Problem to work on:
Count each line in which the word "mathutils" appears. Reply with the total and nothing more.

Data for processing:
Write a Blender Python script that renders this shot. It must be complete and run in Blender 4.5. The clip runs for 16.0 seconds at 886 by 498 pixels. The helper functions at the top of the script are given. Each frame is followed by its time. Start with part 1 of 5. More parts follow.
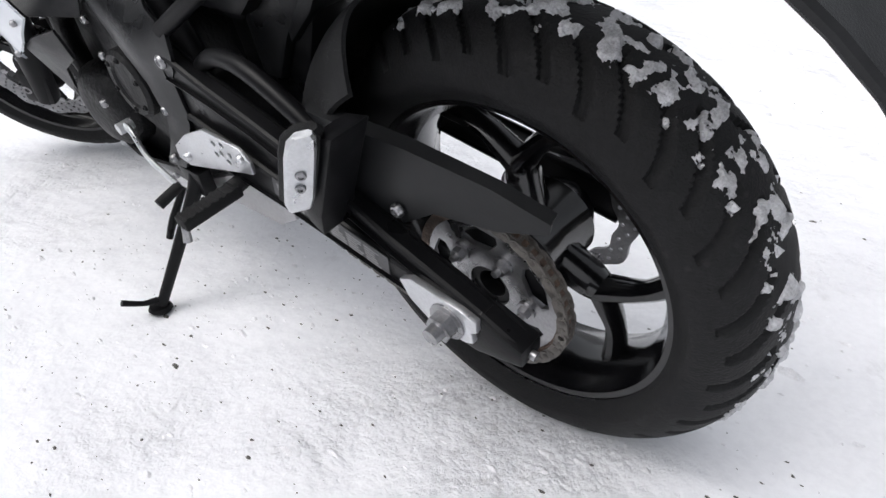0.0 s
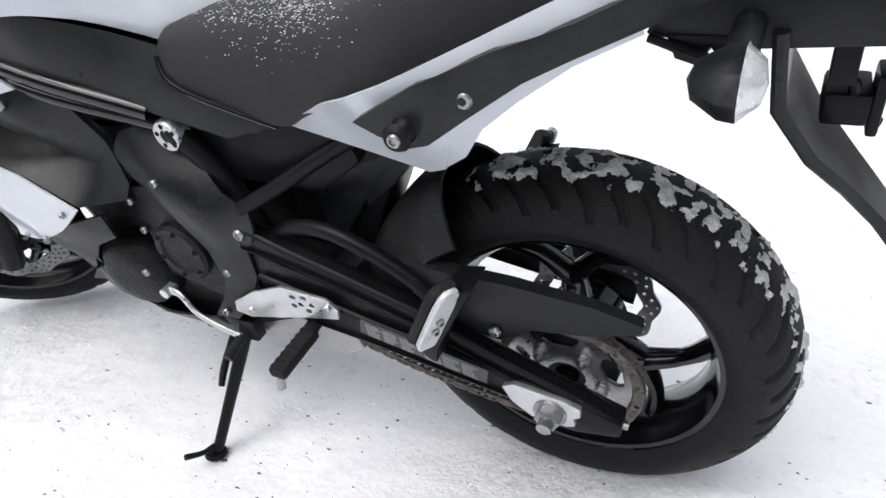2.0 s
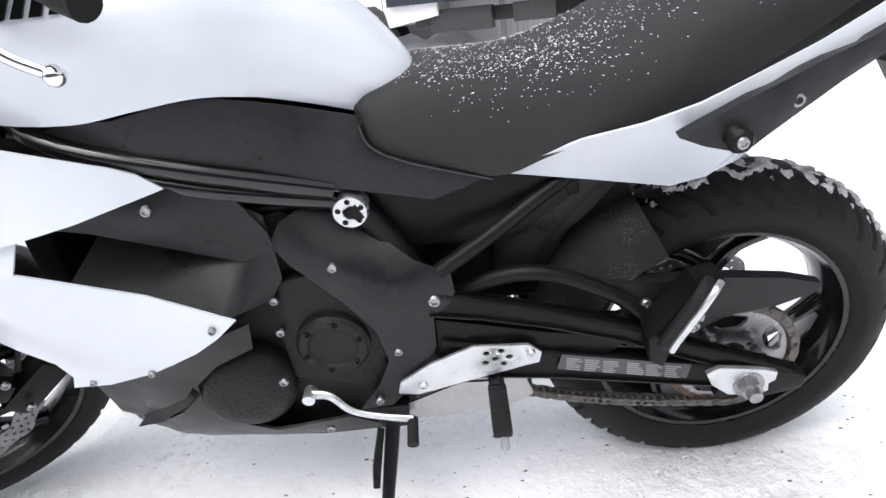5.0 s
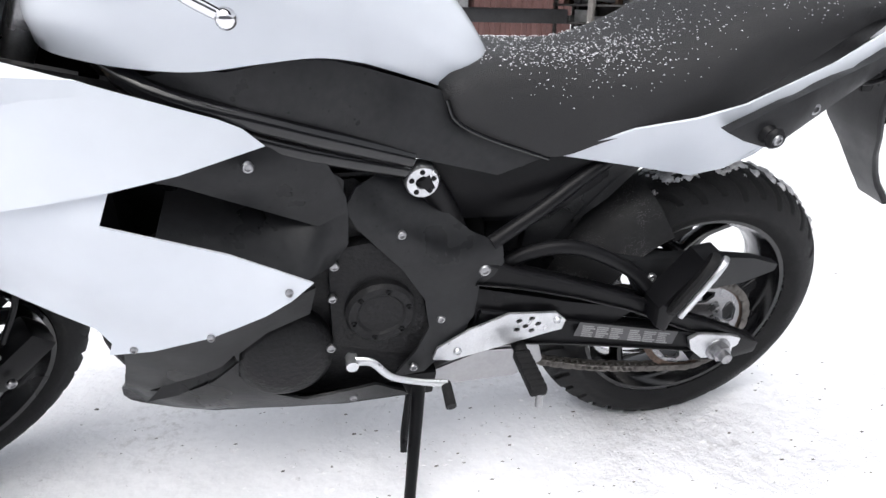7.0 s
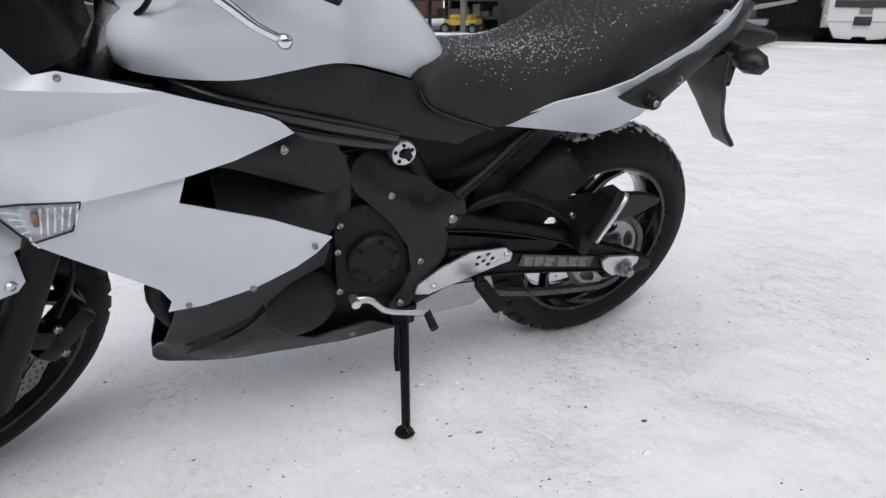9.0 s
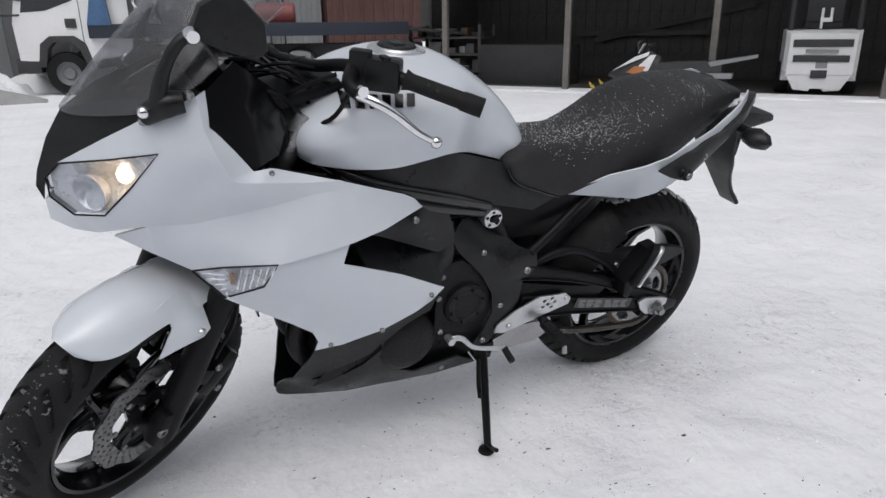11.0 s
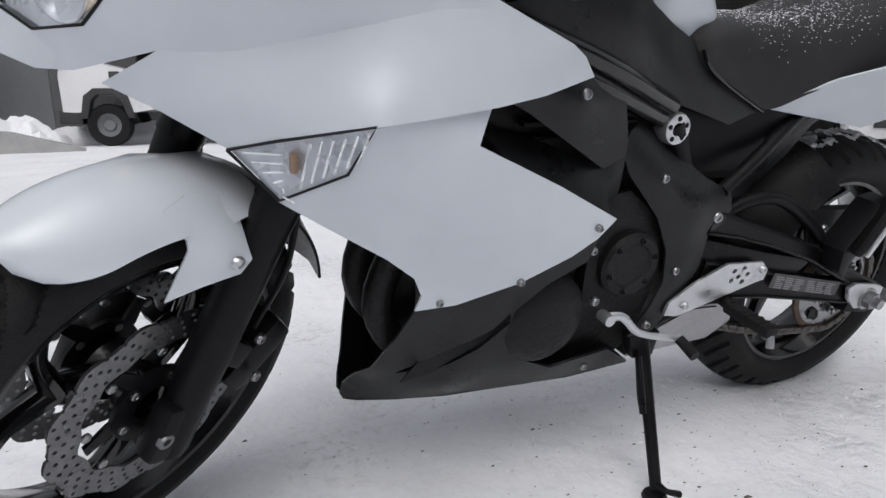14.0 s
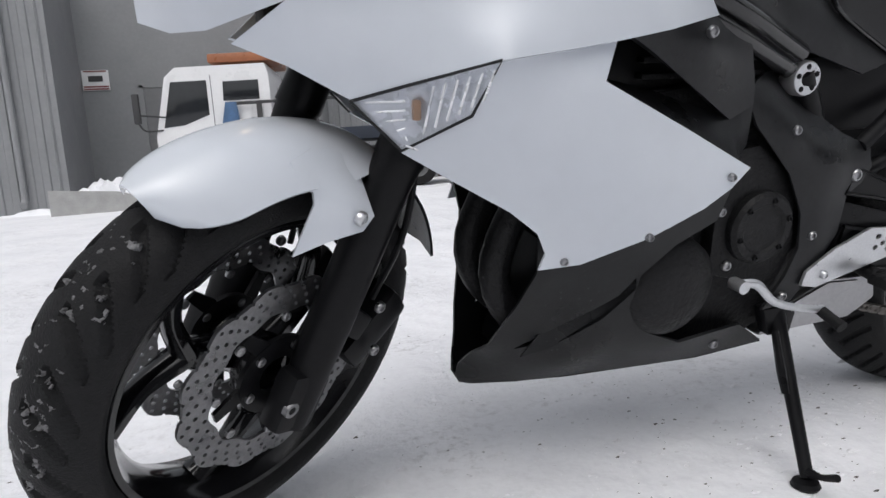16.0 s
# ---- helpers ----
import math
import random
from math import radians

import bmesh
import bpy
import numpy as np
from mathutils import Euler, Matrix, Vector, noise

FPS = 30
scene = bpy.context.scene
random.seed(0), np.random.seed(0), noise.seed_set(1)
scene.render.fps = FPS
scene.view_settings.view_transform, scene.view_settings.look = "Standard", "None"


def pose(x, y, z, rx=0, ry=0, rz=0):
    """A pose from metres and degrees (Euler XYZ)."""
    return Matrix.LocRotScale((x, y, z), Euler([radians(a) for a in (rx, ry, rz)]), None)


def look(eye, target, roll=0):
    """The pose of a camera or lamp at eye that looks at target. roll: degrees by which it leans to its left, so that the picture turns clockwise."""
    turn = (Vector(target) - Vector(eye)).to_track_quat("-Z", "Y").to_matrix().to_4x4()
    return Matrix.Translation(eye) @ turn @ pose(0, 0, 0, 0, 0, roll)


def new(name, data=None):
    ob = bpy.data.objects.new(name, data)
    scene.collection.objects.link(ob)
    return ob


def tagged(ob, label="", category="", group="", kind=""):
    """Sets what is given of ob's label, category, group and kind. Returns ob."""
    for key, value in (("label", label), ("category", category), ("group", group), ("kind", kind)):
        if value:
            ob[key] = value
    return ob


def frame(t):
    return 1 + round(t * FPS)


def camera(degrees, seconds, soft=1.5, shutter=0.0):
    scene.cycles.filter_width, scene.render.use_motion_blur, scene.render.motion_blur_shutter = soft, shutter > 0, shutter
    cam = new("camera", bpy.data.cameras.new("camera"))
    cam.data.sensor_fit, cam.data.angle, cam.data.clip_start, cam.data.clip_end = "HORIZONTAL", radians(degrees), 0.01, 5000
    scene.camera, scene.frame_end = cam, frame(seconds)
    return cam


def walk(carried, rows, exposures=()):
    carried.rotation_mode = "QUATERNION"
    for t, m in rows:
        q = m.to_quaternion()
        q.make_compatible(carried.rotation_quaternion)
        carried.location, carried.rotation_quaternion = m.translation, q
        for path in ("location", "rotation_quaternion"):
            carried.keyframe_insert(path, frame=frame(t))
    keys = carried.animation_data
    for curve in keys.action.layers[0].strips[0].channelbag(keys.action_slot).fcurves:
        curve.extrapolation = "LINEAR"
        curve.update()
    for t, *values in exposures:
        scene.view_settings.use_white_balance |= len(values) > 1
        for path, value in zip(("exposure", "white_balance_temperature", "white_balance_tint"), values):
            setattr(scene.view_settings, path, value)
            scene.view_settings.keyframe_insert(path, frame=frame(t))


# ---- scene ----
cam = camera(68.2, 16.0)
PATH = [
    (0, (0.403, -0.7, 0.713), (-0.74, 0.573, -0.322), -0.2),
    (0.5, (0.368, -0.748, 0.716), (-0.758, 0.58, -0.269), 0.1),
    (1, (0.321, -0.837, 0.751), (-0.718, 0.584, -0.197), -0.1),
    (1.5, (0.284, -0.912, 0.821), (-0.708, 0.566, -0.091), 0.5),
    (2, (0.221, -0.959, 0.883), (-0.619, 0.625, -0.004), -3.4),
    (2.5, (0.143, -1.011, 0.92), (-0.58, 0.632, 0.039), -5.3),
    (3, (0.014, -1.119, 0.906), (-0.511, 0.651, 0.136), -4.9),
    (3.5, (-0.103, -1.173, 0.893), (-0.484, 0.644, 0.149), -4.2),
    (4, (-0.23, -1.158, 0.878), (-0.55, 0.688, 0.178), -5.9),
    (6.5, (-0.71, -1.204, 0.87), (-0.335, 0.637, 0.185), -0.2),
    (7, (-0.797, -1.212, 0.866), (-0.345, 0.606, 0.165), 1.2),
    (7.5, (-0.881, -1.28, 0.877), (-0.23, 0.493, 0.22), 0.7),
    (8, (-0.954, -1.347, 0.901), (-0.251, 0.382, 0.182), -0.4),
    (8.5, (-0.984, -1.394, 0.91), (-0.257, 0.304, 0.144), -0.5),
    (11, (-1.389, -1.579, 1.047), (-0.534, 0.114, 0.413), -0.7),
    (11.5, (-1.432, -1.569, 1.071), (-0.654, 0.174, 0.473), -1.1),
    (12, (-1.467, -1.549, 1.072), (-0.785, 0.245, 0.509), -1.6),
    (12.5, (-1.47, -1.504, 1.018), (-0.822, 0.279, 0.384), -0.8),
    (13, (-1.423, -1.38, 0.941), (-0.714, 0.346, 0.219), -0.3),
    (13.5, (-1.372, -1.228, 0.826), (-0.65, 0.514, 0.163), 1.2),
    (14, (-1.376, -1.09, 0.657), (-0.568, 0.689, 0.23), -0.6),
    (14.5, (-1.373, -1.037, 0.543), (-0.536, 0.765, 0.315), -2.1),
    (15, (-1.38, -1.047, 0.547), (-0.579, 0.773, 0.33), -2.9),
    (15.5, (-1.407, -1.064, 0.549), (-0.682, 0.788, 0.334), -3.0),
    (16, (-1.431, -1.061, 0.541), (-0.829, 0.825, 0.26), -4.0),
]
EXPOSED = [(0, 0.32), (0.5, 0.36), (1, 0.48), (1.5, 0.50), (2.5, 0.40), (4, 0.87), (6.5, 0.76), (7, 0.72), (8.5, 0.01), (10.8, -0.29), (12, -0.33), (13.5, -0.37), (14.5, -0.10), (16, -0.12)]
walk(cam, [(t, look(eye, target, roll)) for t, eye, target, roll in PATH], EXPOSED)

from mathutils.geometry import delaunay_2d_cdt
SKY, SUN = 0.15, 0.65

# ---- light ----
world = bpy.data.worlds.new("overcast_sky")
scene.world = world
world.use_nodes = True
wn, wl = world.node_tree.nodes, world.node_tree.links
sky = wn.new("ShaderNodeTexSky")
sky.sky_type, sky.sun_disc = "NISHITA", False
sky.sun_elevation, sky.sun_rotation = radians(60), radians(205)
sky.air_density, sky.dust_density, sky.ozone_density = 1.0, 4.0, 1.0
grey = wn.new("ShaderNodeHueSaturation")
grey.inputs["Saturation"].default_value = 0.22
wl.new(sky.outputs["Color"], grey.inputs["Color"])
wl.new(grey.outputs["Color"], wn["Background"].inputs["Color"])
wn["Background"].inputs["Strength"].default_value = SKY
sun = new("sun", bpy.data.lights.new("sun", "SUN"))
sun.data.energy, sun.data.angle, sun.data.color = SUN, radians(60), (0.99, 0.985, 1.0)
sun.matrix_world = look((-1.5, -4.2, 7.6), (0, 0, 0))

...

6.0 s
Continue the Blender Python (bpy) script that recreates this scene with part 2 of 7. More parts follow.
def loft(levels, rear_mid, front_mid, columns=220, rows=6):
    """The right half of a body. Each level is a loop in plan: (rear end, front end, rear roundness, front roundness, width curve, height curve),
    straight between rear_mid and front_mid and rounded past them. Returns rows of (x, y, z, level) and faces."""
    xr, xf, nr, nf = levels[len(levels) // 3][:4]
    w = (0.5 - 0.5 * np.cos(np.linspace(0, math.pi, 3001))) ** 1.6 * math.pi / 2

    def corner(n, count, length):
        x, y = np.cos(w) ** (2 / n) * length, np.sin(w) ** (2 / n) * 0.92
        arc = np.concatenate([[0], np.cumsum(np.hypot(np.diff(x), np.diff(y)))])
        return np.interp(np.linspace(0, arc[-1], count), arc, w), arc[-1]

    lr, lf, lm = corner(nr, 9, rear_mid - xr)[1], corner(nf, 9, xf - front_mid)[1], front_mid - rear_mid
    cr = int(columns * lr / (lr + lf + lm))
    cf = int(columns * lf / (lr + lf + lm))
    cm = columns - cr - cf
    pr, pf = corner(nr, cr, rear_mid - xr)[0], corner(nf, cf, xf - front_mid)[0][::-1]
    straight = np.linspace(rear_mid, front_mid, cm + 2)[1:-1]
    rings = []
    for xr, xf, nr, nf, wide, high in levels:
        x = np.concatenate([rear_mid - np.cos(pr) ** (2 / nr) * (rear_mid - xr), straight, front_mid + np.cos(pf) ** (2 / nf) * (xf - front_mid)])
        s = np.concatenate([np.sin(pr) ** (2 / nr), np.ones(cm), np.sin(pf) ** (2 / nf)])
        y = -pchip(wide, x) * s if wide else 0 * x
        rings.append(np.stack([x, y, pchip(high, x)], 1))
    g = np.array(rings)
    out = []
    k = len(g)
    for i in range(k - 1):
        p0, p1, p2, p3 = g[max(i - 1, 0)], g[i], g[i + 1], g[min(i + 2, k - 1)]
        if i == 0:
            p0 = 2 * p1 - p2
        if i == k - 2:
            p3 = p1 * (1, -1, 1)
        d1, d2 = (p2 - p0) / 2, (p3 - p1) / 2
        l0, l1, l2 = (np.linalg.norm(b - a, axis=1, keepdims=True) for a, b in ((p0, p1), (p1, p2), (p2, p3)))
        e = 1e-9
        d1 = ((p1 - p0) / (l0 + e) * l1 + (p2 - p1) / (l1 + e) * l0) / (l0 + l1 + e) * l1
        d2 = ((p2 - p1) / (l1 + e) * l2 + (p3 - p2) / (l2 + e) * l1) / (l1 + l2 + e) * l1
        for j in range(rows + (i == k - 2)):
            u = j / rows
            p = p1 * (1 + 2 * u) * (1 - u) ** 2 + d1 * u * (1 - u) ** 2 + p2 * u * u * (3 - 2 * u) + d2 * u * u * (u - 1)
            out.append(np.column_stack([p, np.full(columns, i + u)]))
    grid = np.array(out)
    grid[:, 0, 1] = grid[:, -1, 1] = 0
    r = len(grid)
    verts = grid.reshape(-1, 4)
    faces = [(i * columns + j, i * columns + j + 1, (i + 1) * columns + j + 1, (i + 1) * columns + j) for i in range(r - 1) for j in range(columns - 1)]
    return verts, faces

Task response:
2